Counsel for the Respondent also faulted the claim for VAT stating that VAT was not in the original suit and this had come to their notice during mediation therefore it could not be the subject of an amendment. For those reasons, Counsel for the Respondent submitted that the Applicant be denied leave to amend their pleadings.
In applications for amendments, court has power to allow all necessary amendments to pleadings at any stage but the grant or refusal of an application for such leave to amend is a matter within the discretion of the trial judge: Kahn V Roshan (1965) EA 289 at 297
Thus leave to amend ought not to be refused unless the court is satisfied that the party applying is acting mala fide or that his application is likely to cause some other injury to the other side which cannot be compensated by the payment of costs: Mccoy V Allibhai (1939) 5 EACA 70
Even where such amendment is necessitated by carelessness or negligence of the Applicant but it leads to the settlement of the right questions, it will be allowed as long as the Applicant is not acting mala fide: Patel V Joshi (1952) 19 EACA 42
As long as the real substantial question can be raised between the parties and multiplicity of proceedings would be avoided by such amendment, such an amendment ought to be granted: Karsan V Raghavjee (1943) 10 EACA 10; Manji V Singh (1962) EA 557
This amendment should not be made where it causes an injustice to the other side: Eastern Bakery V Castellino (1958) EA 461
Finally, no amendment should be allowed where it is expressly or impliedly prohibited by the law: Gaso Transport Services (Bus) Ltd V Obene (supra)
Counsel for the Respondent submitted that the proposed amendment was prohibited by Rule 18 of the Judicature (Mediation) Rules 2013. The entire rule is reproduced hereunder;
(1) The mediator and the parties to mediation shall treat as confidential information obtained from or about the parties in mediation and shall not disclose that information unless required by law to disclose or the parties give consent in writing to the mediator to disclose.
(2) Subrule (1) does not apply to any information, which would in any case be required to be disclosed in proceedings in the main suit or an application arising out of the suit.
(3) A party to mediation under these rules shall not compel the mediator or employee, officer or representative of CADER to appear as a witness, consultant, or expert in any litigation or other proceedings related to the mediation.
The basis of the mediation was money. After the mediation, the claim was still money. The only change established is that the Applicant went into mediation claiming a lesser sum. This in my opinion is not a breach of confidentiality. Furthermore, the Confidentiality rule does not apply to information which would be required to be disclosed in proceedings or in any application arising out of the suit: Rule 18(2)
Where the Applicant discovered the claim was higher than what it should be, it was his duty and his advocate’s duty as an officer of court to inform court that what the Plaintiff/Applicant had originally asked for was in excess of what was due to him. This in my view would not be a breach of Rule 18 of the Judicature (Mediation) Rules 2013.
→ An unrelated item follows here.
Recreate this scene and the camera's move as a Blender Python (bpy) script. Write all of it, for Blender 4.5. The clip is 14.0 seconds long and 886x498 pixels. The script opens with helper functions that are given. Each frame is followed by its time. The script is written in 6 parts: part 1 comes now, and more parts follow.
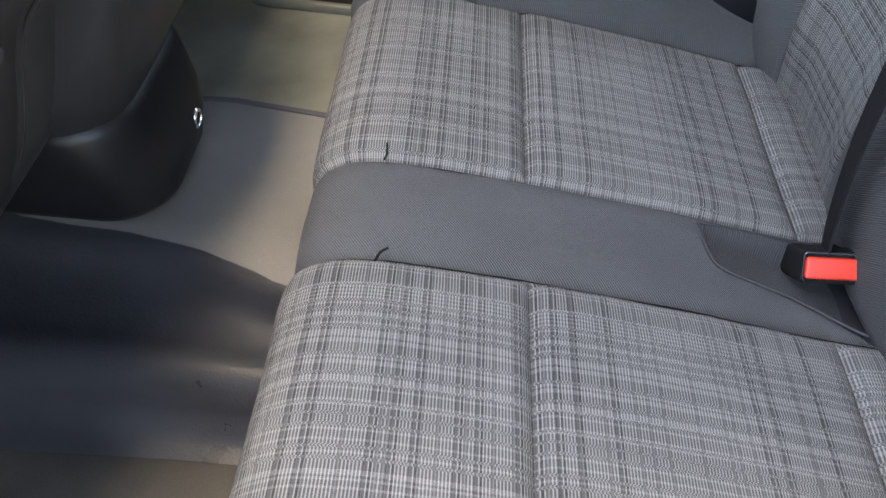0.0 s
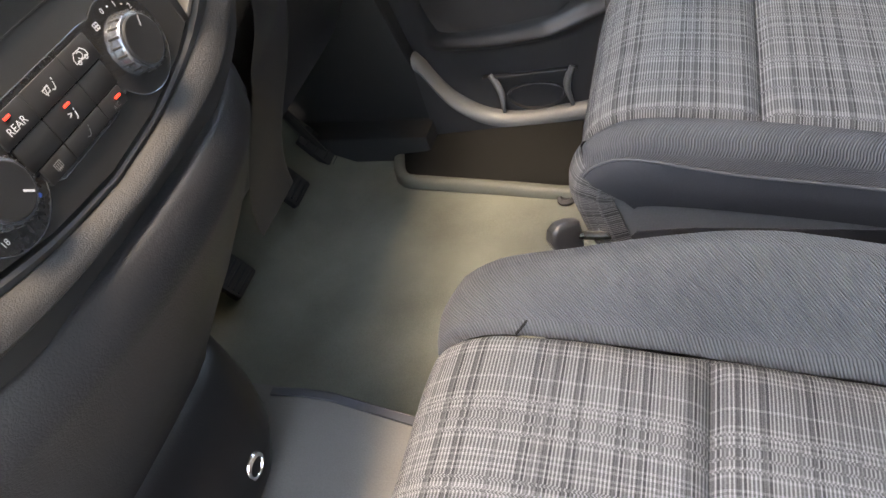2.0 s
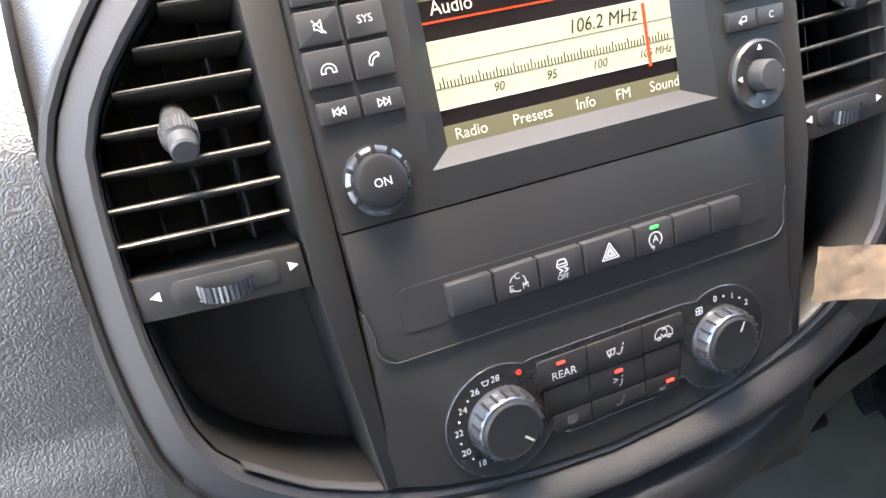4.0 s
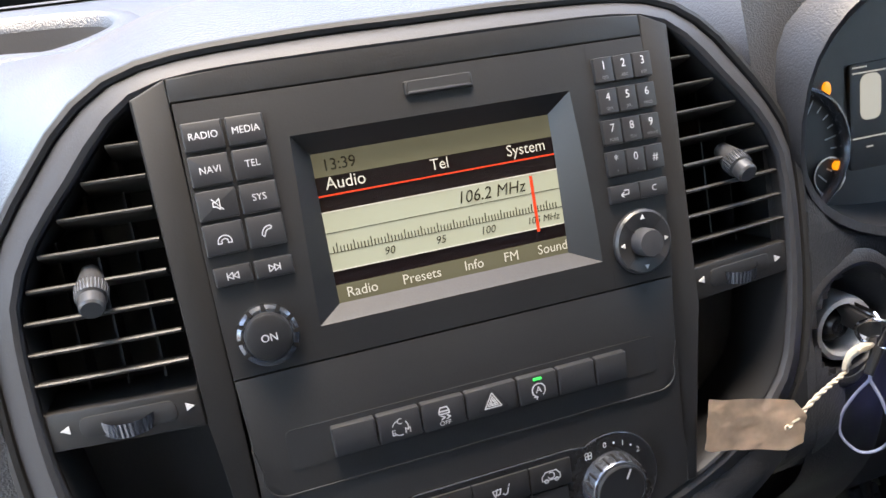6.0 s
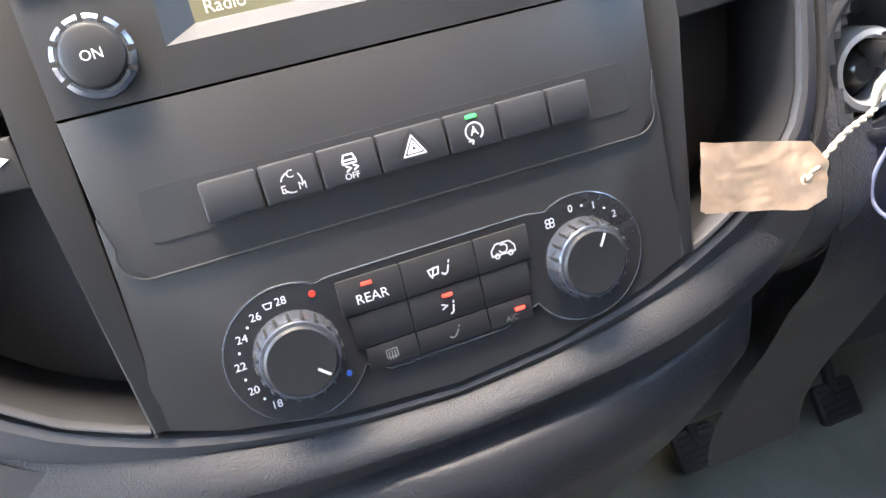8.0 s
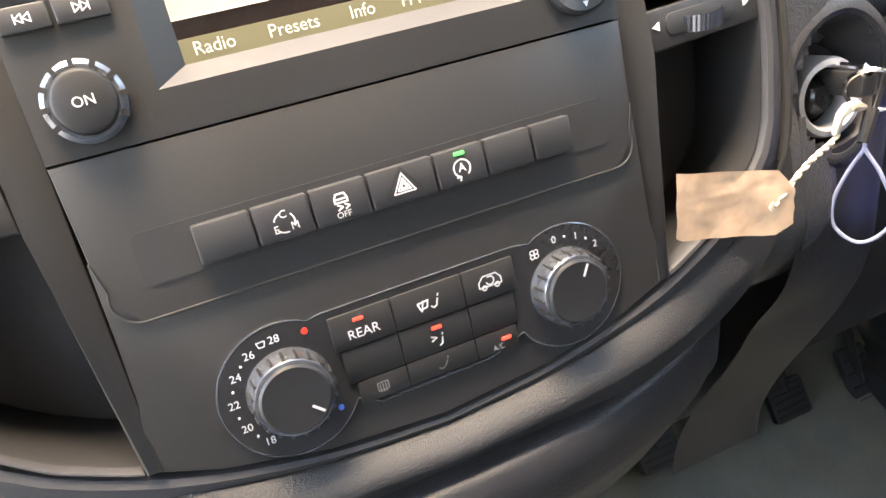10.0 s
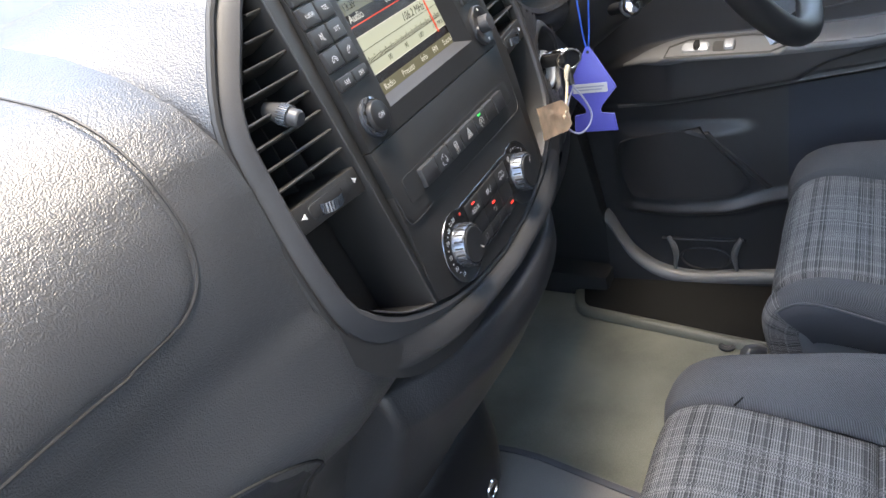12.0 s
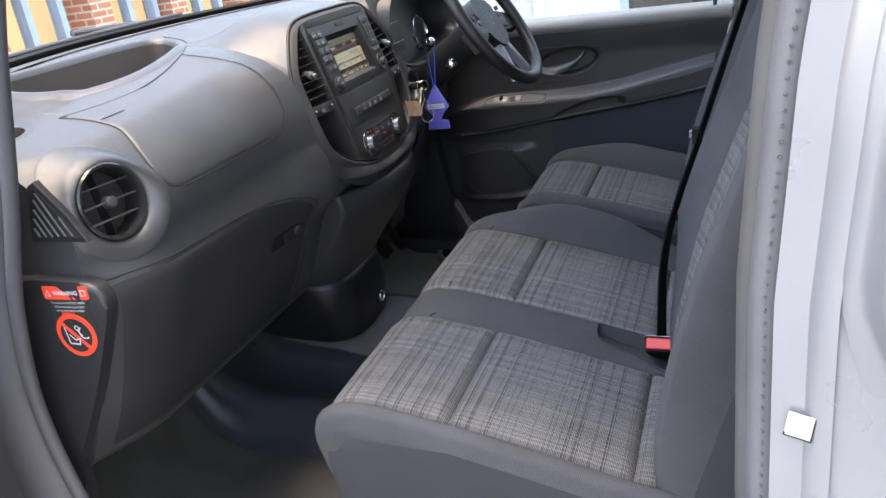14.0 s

Counsel for the Respondent submitted that the Applicant in walking to the bank and paying the Shs 5.4bn was to concede that the bank owed them nothing and that this claim in the proposed amendment was just an afterthought.
With due respect to learned counsel of the Respondent, the respondent knew that the Applicant still felt that the Respondent owed it some money. In the letter dated 30/8/12 - Annexture “D” to the Respondent’s affidavit in reply, the Applicant brought it out clearly that it was not satisfied and whatever payments it was making were “without prejudice”
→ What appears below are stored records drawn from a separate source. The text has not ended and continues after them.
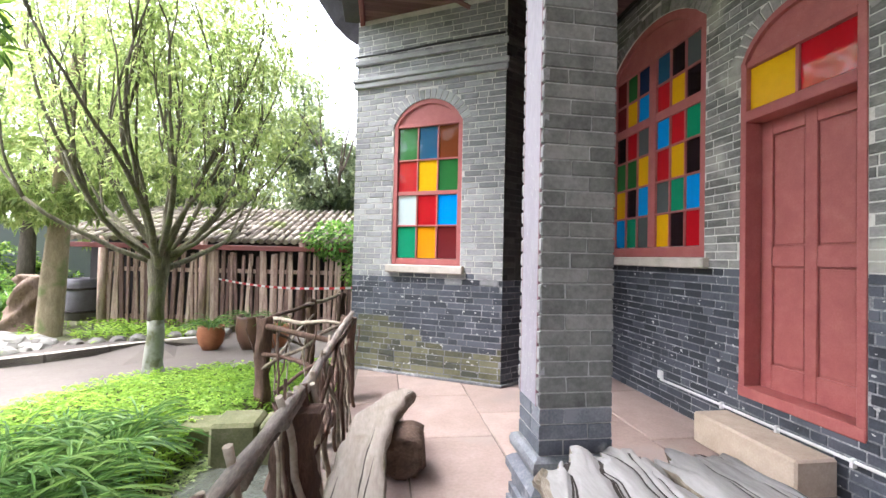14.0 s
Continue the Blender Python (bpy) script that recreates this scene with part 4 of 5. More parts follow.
add_tube(bm, [(-0.13, -0.03, 1.75), (-0.16, -0.1, 2.1), (-0.2, -0.16, 2.5), (-0.3, -0.2, 3.0)], [0.06, 0.06, 0.055, 0.045], 12, 0.3)
add_tube(bm, [(0.0, 0.0, 0.45), (0.02, -0.04, 0.8), (0.03, -0.07, 1.15), (-0.03, -0.09, 1.5), (-0.12, -0.06, 1.9), (-0.10, -0.05, 2.5)], [0.04, 0.06, 0.06, 0.06, 0.06, 0.05], 12, 0.3)
tips = []
top = Vector(trunk_path[-1])
for d, ln, r in (((-0.3, 0.1, 1), 1.5, 0.085), ((0.12, 0.3, 1), 1.6, 0.09), ((0.32, -0.15, 1), 1.5, 0.08), ((0.35, 0.6, 0.8), 1.5, 0.06), ((-0.25, -0.5, 0.8), 1.3, 0.06), ((-0.6, 0.6, 0.8), 1.3, 0.055)):
    branch(bm, rnd, top + Vector((0, 0, -0.12)), Vector(d), ln, r, 2, tips, 0.75, 0.1)
part("trunk", bm, BARK, tree, smooth=True)
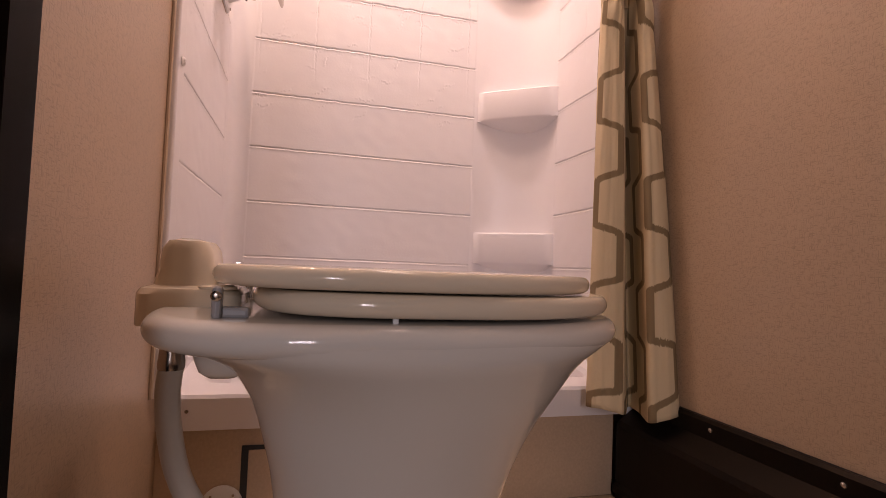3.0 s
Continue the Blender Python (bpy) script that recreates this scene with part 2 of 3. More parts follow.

Their advocate, writing to the Respondent’s advocate in part wrote:
“Our client the Plaintiff in this matter has decided to make this payment without prejudice to its claim in the above captioned matter.”
Then he proceeded to make it clear that an application for an amendment was imminent encompassing several prayers. He wrote:
“Please take note that our client intends to amend its pleadings and claim that it paid over and above of what it was supposed to pay. Our client will claim all the sums that will have been paid in excess together with special damages, interest thereon, general damages and costs of the suit. Our client will further claim all the charges it will have paid to Standard Chartered bank on the disputed amount inclusive of arrangement fees, commission, legal fees, default fees and interest thereon.”
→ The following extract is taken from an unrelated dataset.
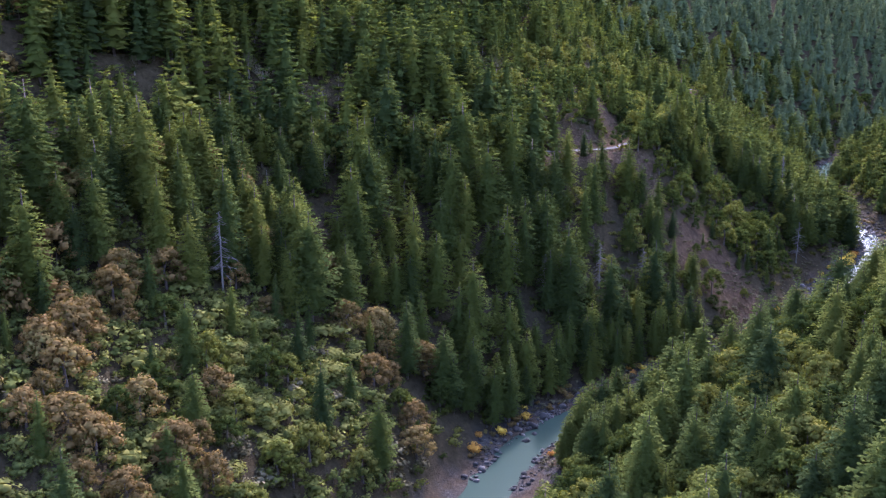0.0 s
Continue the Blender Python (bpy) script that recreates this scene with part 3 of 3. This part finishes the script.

The foregoing statements in the letter cannot be attributed to a party who has abandoned his claim. They strongly point at a party who feels that the other party still owes them. So paying the shs 5.4 billion did not prevent him from seeking an amendment.
With regard to the submission that the proposed amendment introduces a new cause of action; the original cause of action was a claim for special damages due to recklessness and negligence of the Respondent. The proposed amendment is still in respect of claiming special damages, general damages as a result of alleged activities and breaches of the Banker – Customer relationship. The only difference between the original claim and the proposed amendment is the figures in that those in the proposed amendment are less than those in the plaint on record which is a changed circumstance that might not have been known to the Applicant. There is therefore no change of cause of action that would lead to a denial of the amendment.
The respondent also alleged that VAT was being introduced at this late stage when it had not been claimed in the plaint on record. Claiming VAT at this stage in my view does not prejudice the Respondent because whether VAT is expressly claimed or not doesn’t make a difference since VAT is a statutory provision and therefore its payment is mandatory.
Considering all the circumstances of this case, there is nothing on record to show that the Applicant is acting mala fide or intends to delay the proceedings of this case. On the contrary, the amendment of the claim to bring it within what the Plaintiff feels is the appropriate amount, points at the intention of resolving the real substantial questions between the parties thereby avoiding multiplicity of proceedings. The respondent has not proved to this court that the amendment would cause an injustice to them.
Lastly, there is no proof that the proposed amendment breaches an existing law. In the premises, it is this court’s finding that the amendments sought embody legally valid claims which would save time and effort of new claims in other proceedings.
The sum total is that I find this a fit and proper case in which the application for amendment can be granted and it is hereby granted. Costs shall follow the main suit.